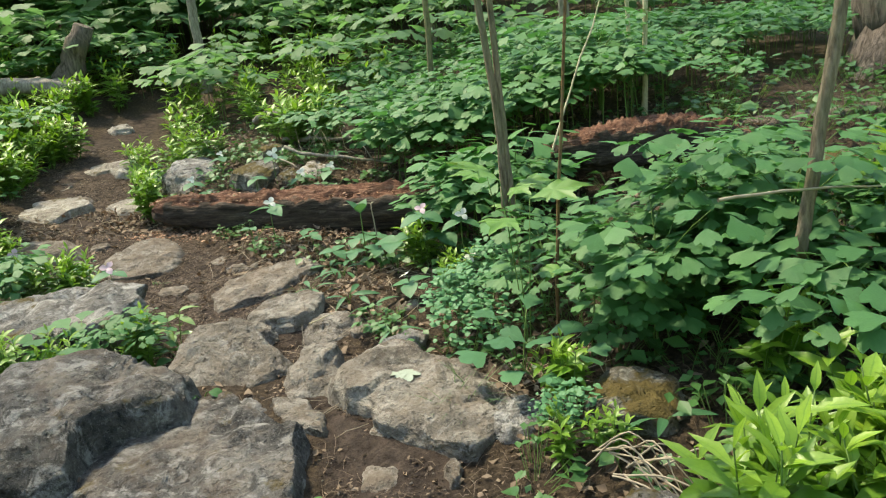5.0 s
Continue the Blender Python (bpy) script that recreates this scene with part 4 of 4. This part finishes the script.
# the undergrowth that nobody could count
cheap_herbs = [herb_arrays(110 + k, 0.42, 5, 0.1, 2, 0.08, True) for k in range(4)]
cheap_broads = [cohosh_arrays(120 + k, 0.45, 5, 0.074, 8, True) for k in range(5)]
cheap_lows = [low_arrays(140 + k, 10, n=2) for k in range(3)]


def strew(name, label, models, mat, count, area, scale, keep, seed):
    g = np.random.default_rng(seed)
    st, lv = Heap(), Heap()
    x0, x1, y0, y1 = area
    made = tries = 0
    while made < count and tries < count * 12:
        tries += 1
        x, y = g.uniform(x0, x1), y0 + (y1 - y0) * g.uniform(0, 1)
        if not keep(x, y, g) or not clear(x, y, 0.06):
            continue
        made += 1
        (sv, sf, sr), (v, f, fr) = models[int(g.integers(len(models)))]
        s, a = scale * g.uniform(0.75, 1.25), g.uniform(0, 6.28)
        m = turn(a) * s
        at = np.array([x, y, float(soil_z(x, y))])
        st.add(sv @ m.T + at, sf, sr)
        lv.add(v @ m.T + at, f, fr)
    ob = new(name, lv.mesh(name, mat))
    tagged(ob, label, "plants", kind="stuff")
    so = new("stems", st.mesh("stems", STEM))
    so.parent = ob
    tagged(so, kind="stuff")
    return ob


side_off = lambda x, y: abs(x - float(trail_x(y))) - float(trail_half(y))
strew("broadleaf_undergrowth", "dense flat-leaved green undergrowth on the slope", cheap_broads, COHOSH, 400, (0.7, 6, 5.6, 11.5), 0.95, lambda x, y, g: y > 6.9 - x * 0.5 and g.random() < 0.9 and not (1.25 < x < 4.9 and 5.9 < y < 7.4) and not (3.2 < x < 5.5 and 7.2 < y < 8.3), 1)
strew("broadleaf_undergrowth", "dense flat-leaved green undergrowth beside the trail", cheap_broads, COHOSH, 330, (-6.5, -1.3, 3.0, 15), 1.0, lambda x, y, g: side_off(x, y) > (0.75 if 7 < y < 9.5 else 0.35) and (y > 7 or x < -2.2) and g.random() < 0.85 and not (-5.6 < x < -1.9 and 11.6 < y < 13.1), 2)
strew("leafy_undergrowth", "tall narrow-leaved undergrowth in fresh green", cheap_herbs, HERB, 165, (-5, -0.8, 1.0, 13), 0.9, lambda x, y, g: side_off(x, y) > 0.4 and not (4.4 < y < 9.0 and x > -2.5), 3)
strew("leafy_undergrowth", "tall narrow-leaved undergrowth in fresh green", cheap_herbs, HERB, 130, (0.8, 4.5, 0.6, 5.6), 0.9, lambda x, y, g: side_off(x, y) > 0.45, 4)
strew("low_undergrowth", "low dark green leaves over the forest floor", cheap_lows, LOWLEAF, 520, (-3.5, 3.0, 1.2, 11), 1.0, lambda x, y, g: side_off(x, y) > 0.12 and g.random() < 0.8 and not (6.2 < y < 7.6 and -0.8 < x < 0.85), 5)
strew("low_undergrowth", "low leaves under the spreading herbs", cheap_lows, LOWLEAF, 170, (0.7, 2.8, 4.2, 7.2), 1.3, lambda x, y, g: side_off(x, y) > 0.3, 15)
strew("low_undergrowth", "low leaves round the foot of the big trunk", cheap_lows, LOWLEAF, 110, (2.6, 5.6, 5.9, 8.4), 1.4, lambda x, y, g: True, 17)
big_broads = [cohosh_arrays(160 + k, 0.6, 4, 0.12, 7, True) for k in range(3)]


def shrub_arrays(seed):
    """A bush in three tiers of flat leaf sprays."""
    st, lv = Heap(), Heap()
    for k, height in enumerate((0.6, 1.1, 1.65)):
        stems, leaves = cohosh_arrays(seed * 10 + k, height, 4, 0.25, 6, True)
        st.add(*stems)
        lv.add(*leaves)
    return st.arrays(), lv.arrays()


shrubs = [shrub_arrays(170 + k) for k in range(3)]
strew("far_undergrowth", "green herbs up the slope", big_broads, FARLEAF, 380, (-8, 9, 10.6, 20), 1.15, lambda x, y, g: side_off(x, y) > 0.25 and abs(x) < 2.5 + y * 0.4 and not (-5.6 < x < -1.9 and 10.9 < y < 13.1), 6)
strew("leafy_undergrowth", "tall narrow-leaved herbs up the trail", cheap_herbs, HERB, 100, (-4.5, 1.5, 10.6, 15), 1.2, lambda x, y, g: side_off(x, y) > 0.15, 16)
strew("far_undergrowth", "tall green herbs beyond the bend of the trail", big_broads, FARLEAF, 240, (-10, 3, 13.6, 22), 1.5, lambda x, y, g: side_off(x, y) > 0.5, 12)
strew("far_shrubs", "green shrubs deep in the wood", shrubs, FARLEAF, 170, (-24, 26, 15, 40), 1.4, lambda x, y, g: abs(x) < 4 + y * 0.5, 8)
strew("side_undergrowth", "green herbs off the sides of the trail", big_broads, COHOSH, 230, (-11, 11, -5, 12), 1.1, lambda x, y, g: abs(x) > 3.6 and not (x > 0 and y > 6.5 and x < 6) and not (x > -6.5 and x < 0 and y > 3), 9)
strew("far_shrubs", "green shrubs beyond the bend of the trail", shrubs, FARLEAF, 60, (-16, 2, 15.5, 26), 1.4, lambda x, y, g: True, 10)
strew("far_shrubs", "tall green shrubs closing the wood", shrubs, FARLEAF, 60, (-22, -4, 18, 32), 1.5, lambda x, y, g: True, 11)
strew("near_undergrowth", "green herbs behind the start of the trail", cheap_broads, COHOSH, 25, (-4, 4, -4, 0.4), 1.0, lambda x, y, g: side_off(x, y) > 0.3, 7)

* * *

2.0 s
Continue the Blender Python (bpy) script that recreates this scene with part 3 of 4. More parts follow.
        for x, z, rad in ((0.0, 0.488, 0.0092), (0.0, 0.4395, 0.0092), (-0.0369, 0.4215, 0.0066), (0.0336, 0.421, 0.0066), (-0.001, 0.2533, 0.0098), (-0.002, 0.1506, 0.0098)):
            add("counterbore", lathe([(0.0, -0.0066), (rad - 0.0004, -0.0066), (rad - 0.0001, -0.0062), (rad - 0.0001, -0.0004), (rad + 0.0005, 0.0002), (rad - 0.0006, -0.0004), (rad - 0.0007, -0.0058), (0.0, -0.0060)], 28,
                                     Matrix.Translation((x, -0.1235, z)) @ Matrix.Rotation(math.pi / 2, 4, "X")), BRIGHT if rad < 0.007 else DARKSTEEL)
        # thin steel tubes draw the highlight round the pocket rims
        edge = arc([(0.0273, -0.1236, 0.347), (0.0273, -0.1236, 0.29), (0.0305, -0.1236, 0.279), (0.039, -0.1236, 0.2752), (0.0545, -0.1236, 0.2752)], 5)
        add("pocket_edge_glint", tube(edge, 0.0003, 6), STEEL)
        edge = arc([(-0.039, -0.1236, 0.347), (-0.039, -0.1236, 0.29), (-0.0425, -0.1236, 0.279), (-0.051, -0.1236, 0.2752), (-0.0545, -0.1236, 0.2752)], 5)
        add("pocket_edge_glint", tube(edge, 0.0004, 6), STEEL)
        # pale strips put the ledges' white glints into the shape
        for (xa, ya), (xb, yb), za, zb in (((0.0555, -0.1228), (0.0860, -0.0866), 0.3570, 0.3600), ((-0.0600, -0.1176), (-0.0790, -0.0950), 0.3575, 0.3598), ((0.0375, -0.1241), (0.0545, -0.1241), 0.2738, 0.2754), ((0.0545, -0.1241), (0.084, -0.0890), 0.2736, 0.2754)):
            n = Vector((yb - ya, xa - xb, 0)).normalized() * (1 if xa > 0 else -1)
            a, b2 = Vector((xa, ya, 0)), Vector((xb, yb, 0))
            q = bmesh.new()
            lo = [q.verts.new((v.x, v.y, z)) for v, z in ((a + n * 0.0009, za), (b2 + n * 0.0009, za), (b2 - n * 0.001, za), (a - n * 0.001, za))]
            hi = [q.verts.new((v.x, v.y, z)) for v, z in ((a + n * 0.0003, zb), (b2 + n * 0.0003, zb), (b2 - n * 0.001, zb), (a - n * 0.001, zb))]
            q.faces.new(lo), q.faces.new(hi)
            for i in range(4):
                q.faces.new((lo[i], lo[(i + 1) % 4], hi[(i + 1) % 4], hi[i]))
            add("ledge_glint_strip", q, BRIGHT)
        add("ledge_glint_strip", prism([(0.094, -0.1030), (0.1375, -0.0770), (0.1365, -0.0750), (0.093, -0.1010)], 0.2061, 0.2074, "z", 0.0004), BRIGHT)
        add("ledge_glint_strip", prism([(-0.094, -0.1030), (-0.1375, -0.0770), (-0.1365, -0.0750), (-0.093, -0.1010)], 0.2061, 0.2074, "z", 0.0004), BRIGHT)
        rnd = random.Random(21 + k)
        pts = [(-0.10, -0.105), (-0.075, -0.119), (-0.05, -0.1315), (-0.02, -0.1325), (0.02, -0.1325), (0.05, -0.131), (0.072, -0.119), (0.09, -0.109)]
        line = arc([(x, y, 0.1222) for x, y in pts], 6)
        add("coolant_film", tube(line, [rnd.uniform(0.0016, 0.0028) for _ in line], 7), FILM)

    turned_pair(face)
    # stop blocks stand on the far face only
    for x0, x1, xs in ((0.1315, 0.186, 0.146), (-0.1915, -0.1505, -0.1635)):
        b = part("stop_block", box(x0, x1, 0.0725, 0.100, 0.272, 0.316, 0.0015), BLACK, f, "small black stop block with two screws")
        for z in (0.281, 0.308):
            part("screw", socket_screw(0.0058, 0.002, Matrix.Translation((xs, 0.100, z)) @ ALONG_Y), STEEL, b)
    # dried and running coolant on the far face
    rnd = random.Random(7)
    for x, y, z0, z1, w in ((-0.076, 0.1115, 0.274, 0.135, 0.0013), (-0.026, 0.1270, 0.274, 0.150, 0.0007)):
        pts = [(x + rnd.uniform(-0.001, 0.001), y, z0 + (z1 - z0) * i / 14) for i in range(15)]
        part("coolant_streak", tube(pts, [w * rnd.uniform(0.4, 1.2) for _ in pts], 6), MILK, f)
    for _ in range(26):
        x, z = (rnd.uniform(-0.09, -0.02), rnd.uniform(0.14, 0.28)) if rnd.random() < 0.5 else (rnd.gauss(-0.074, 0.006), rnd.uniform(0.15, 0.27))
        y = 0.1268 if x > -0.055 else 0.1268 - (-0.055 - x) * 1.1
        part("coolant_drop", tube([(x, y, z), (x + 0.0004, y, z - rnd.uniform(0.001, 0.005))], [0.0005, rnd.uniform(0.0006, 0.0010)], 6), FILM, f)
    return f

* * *

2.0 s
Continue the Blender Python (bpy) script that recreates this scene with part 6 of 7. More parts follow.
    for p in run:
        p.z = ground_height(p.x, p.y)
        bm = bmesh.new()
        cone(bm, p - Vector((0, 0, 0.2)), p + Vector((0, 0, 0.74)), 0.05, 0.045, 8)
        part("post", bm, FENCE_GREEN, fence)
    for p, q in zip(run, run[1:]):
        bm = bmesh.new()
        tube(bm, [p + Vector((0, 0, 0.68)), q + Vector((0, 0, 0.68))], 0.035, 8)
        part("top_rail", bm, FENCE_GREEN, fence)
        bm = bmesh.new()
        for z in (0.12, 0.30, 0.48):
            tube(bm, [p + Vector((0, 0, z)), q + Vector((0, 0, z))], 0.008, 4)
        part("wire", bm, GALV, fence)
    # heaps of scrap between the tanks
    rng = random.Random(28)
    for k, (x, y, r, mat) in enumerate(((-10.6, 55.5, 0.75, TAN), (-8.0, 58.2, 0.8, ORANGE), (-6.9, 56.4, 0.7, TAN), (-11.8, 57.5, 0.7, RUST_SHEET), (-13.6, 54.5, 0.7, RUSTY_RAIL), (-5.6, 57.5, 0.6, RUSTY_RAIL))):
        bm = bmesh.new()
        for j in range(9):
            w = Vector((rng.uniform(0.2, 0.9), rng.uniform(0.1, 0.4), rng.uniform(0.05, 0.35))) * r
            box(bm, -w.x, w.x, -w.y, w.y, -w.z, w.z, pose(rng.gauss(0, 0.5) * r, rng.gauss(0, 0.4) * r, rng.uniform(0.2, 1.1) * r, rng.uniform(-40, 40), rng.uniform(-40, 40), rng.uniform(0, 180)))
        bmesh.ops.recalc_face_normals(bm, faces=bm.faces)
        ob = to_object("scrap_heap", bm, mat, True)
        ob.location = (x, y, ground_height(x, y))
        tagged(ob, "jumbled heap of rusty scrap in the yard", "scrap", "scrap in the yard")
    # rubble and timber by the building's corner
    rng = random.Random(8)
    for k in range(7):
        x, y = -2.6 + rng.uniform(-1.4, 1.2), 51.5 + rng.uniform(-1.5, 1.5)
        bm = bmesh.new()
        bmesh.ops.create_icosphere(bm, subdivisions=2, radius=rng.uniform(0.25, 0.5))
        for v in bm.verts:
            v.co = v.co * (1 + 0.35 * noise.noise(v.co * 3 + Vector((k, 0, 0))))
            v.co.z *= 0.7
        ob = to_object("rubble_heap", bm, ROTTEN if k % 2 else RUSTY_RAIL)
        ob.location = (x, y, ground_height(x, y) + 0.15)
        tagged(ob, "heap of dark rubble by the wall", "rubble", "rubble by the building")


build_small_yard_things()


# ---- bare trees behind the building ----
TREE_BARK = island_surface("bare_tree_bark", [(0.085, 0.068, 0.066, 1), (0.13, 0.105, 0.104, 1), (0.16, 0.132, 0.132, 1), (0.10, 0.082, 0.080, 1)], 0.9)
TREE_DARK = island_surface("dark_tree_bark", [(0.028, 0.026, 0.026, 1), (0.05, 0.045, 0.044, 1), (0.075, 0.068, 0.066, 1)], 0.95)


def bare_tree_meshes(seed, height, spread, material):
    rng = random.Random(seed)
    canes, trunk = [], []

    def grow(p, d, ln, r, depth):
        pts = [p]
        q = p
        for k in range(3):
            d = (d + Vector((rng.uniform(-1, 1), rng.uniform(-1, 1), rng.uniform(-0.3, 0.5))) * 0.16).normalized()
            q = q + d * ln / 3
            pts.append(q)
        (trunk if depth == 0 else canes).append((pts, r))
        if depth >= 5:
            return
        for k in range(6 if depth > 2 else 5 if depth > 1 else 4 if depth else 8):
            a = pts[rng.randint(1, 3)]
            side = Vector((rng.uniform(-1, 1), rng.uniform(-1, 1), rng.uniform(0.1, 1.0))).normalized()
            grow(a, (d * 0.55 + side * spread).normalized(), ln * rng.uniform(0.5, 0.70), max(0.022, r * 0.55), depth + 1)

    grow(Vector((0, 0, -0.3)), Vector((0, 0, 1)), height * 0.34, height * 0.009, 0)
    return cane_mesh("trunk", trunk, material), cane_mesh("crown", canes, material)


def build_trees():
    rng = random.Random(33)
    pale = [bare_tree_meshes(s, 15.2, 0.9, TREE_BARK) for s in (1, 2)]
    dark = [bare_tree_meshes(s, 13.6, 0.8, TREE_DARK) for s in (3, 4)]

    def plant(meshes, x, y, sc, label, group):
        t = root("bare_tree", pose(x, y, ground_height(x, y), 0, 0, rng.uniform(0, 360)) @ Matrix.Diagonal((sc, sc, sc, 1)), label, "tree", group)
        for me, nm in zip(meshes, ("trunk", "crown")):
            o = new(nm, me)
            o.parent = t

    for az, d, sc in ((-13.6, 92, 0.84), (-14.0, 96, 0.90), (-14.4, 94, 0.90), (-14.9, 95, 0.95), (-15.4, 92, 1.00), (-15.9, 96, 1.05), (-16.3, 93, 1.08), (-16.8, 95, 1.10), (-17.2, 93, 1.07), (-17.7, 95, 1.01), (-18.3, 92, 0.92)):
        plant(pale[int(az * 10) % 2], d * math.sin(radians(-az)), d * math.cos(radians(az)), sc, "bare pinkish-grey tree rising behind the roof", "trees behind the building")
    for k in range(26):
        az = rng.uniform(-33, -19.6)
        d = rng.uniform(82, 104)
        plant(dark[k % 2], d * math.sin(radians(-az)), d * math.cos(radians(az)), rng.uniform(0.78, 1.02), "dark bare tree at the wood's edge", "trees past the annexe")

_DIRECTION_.
Where a line in the material contains "More", copy that line.

_THE COMPLETED TASK_.
Continue the Blender Python (bpy) script that recreates this scene with part 3 of 4. More parts follow.
Continue the Blender Python (bpy) script that recreates this scene with part 6 of 7. More parts follow.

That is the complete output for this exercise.